父の日のプレゼントを何か送ろうと思っていたが、少し前に送ったものを「うちにあってもしょうがないしヘルパーさんにあげた」と言われたことで、結局”贈り物”はやめることにして電話をかけることにした。
「もしもし」
「あ〜、なんや」
「父の日、おめでとうございます」
「それで電話してきたんかいな」
「はい、そうです」
「それだけやな」
「はい」
「ほな、切るで」
私の一番古い記憶にある父の日のプレゼントは、父の似顔絵だ。四角い輪郭の顔にヒゲの点々を描き、ちょっと奥目の感じに苦労をしたが、頭の禿げ具合は母が笑うほどよく描けていたようで、父はこんな変な顔じゃないと言いながら受け取ってくれたようなそんな情景がぼんやり残っているのだ。

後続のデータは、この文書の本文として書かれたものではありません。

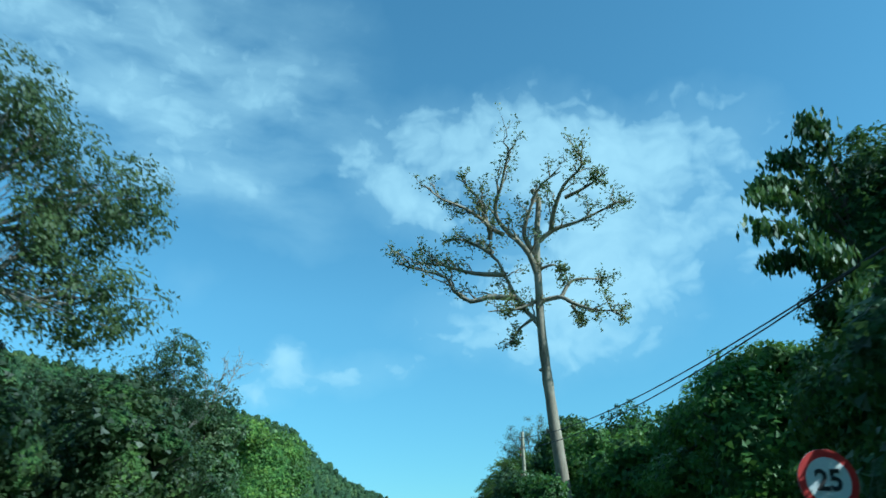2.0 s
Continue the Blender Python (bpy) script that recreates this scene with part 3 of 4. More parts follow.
# ---- single trees with a visible skeleton ----
def smooth_line(pts, n=9):
    p = np.array(pts, float)
    if len(p) < 3:
        return np.linspace(p[0], p[-1], n)
    q = spline(p, max(0.05, np.linalg.norm(np.diff(p, axis=0), axis=1).sum() / n))
    return q


def branchy(name, at, turn, trunk, limbs, label, category, leaf, bark, trunk_r=0.3, limb_r=0.13, subs=7, tufts=5, per=9, size=0.2, spread=0.2,
            deep=0.8, seed=1, slim=0.5, reach=0.34, droop=0.15):
    """A tree with an open crown. trunk and limbs: rows of (sideways, height) points, sideways along the direction turn (degrees from +x);
    each limb ends with how far it leans in depth. Branchlets and leaf tufts grow from the limbs."""
    rnd = np.random.default_rng(seed)
    base = (at[0], at[1], gz(*at) - 0.1)
    ob = thing(name, base, label, category)
    u = np.array([math.cos(radians(turn)), math.sin(radians(turn)), 0])
    w = np.array([-u[1], u[0], 0])

    def lift(row, lean=0.0):
        k = len(row)
        return np.array([u * a + w * lean * (i / max(1, k - 1)) ** 1.2 + np.array([0, 0, h - base[2]]) for i, (a, h) in enumerate(row)])
    t = smooth_line(lift(trunk), 40)
    s = np.linspace(0, 1, len(t))
    main = [(t, trunk_r * (1 - 0.62 * s) * (1 + 0.25 * np.exp(-s * 14)) * (1 + rnd.normal(0, 0.035, len(s))))]
    part("trunk", tubes("trunk", main, bark, 10), bark, ob)
    for row, lean in limbs:
        tips = []
        line = smooth_line(lift(row, lean), 12)
        n = len(line)
        r0 = limb_r * min(1.0, 0.45 + 0.08 * np.linalg.norm(line[-1] - line[0]))
        runs = [(line, np.linspace(r0, r0 * 0.22, n))]
        length = np.linalg.norm(np.diff(line, axis=0), axis=1).sum()
        for k in range(int(subs * min(1.0, 0.2 + length / 5))):
            i = int(n * rnd.uniform(0.14, 0.98))
            i = min(i, n - 2)
            d = line[i + 1] - line[i]
            d = d / np.linalg.norm(d) + rnd.normal(0, 0.65, 3) * [1, deep, 0.8] + [0, 0, 0.25]
            d /= np.linalg.norm(d)
            ln = length * reach * rnd.uniform(0.5, 1.1)
            br = curve_through(line[i], line[i] + d * ln, 0.08 * ln, 6, rnd, 0.05 * ln)
            runs.append((br, np.linspace(r0 * 0.34, 0.012, 6)))
            for q in range(tufts):
                j = rnd.integers(2, 6)
                e = d + rnd.normal(0, 0.8, 3)
                e /= np.linalg.norm(e)
                tip = br[j] + e * ln * rnd.uniform(0.2, 0.5)
                runs.append((curve_through(br[j], tip, 0.0, 4, rnd, 0.03), np.linspace(0.014, 0.006, 4)))
                tips.append(tip)
        limb = part("limb", tubes("limb", runs, bark, 5), bark, ob)
        if per and tips:
            c = np.repeat(np.array(tips), per, 0) + rnd.normal(0, spread, (len(tips) * per, 3))
            part("leaves", mesh_of("leaves", *leaf_arrays(c, size, rnd, droop, slim), leaf), leaf, limb, "small leaves in loose tufts")
    return ob


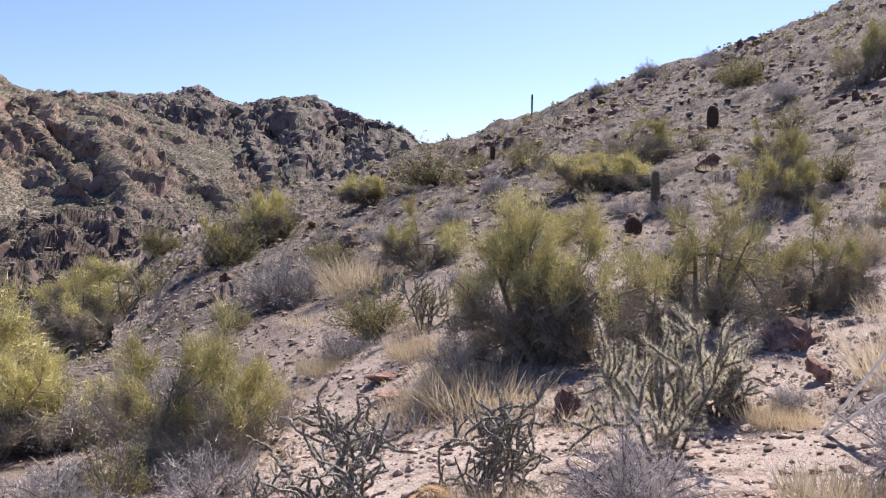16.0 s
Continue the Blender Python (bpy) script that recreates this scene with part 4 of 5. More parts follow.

その似顔絵は印鑑や書類などが入っている食器棚の引き出しに入れられ、長くそこに入っていたっけ。
初めて買ったプレゼントは、ネクタイピンだった。
私としては奮発して、センスのいい品物を選んだつもりでいたが、父は喜んで受け取ってくれたにもかかわらず、またもや印鑑などが入っている食器棚の引き出しに入れられたまま、ずっと引き出しの中に転がっていたのだ。
「今、ワシテレビ見とんねん」
別に物もいらない、電話もいらない、興味があるのは「ワシ」のことだけ。
私は普通のサラリーマン家庭で育ったと思っていた。個性的な家だとは一度も思ったことはなかった。
しかし両親と離れて暮らし、その年月を重ねるほど、自分は変わった両親のもとで育ったんだなぁと思うようになった。